• **Task**
Retype, word for word, the lines from the first line of the entries through the line that holds "DIAG = pose(-5.409, 0.845, 0, 0, 0, -43)"; leave out the pictures.

• **Entries with animation source code**
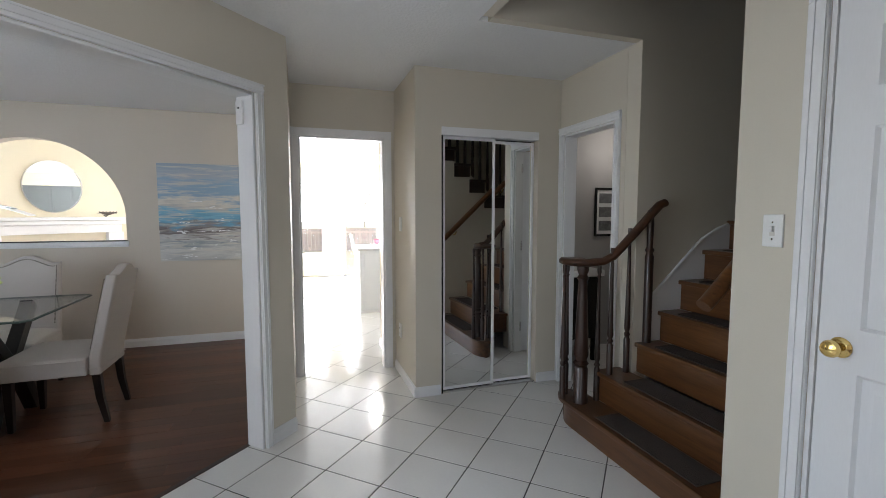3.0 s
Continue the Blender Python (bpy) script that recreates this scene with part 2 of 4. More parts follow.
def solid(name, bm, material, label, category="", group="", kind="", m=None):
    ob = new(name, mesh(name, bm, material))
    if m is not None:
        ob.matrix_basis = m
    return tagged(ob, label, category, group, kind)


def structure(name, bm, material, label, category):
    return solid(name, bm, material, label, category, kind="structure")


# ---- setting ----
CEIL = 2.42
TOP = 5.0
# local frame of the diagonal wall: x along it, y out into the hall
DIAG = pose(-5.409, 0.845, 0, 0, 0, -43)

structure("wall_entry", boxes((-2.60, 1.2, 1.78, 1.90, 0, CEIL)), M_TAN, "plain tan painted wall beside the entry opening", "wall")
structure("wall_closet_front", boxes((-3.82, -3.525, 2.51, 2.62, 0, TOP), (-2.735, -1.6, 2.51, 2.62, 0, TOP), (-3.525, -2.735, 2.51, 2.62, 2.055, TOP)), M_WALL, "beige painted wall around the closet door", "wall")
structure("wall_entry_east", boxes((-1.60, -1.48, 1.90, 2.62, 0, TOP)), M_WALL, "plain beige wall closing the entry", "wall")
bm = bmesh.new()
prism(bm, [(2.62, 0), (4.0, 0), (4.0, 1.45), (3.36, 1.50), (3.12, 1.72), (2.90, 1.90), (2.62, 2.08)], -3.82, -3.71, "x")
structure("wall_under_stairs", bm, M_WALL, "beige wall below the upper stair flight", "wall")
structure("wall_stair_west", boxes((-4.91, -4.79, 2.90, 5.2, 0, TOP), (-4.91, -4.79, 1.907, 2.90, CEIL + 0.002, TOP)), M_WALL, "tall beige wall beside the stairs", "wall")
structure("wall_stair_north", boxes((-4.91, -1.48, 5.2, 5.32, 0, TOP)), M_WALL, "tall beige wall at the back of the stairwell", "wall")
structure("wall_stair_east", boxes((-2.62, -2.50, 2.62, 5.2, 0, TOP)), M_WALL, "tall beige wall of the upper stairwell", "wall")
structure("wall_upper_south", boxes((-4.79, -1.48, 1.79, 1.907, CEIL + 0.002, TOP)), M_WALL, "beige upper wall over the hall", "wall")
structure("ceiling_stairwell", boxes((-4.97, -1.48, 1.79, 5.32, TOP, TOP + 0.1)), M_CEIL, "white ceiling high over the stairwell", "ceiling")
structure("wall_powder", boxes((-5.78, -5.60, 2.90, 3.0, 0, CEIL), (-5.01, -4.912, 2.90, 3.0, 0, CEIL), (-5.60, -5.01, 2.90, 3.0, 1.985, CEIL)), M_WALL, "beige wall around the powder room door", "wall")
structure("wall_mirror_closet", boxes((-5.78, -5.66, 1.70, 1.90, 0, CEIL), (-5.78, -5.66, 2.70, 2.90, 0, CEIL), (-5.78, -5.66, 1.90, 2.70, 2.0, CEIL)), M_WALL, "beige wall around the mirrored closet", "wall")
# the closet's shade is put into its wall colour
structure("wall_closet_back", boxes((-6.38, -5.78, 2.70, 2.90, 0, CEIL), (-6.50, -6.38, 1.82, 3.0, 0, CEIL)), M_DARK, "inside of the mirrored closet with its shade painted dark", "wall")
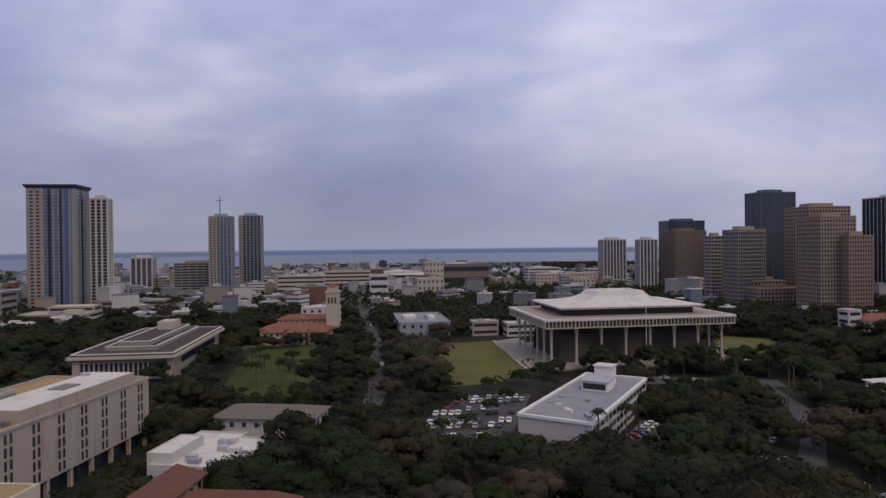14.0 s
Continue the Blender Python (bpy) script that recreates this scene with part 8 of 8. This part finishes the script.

• **Written solution**
3.0 s
Continue the Blender Python (bpy) script that recreates this scene with part 2 of 4. More parts follow.
def solid(name, bm, material, label, category="", group="", kind="", m=None):
    ob = new(name, mesh(name, bm, material))
    if m is not None:
        ob.matrix_basis = m
    return tagged(ob, label, category, group, kind)


def structure(name, bm, material, label, category):
    return solid(name, bm, material, label, category, kind="structure")


# ---- setting ----
CEIL = 2.42
TOP = 5.0
# local frame of the diagonal wall: x along it, y out into the hall
DIAG = pose(-5.409, 0.845, 0, 0, 0, -43)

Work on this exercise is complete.